The stock market is also known as the equity market where companies have access to capital and investors. Once investors had bought shares of the company, they look forward to potential gains of their investments in the future performance of the company.
Stock exchanges
With the exchanges as the main players, the stock market is like a big superstore, a buying and selling place where people buy stocks. These exchanges are where the buyers and sellers are matched.
The primary exchanges in the U.S. are the NASDAQ, the New York Stock Exchange (NYSE), all of the ECNs (electronic communication networks) and some regional exchanges like the American Stock Exchange and the Pacific Stock Exchange.
A few years back, all the trading was done in the traditional exchanges like the NYSE and the like. Now, almost all the trading is done through the NASDAQ which uses ECNs and thousands of other firms with access to the NASDAQ for trading.
Electronic buy-and-sell
Here is a sample on how a stock market transaction is done today. First, you open an account with say, E*Trade by sending E*Trade a $1,000 check.
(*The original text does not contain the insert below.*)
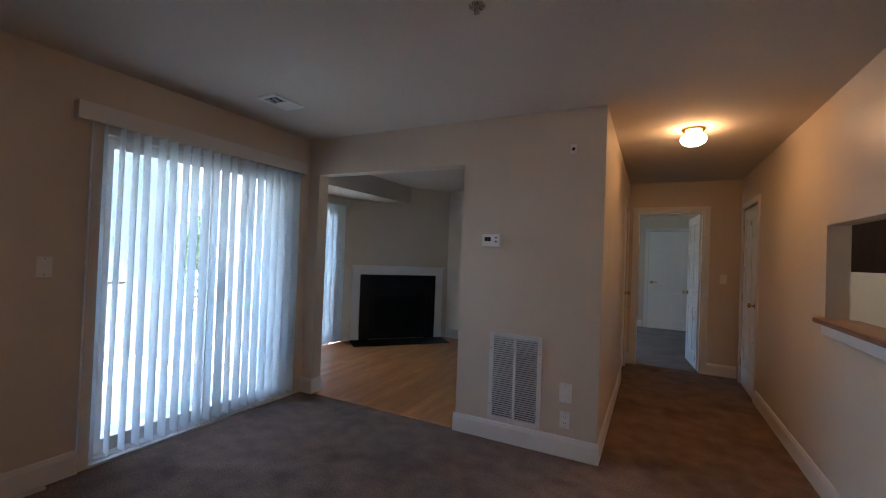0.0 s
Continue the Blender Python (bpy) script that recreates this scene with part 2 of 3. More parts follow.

E*Trade then deposits the check into a trading account listed under your name.
You log on to E*Trade and place an order to buy 100 shares of stock in Company X. (The stock is currently trading at $5.) E*Trade uses its networks to tell NASDAQ and all its related networks that there is a demand for 100 shares of Company X.
NASDAQ finds someone who is willing to sell 100 shares of Company X and instantly facilitate the trading of stocks between you and the person selling the shares.
The data is sent to a clearinghouse where it is processed and the shares will now be registered to you. The actual stock certificates are held “in street names” and do not need to change hands, although you can request that the certificates be transferred to your name.
How stocks get valued
Stocks are valued two ways. One is created using some type of cash flow, sales or fundamental earnings analysis.
The most common is the P/E ratio (Price to Earnings Ratio). This valuation method is based on historic ratios and statistics. The aim is to assign value to a stock based on measurable attributes. The form is what usually drives long-term stock prices.
Supply and demand
The other valuation follows how much the investors is willing to sell them. Both of these values changes as investors change the way they analyze stocks. In short, the stocks are valued based on supply and demand.
If more people want to buy them, the price goes higher. Conversely, the more people that want to sell the stocks, the lower the price.
Market forces
In the short run, the market is driven by simple human emotions of greed and fear. In periods of prosperity, the market usually rises above its real earnings.
In tough times, political uncertainties and other negative factors, the stock market often performs worse than its underlying fundamentals. In the long run, however, the stock market is driven by several underlying economic, financial and global growth.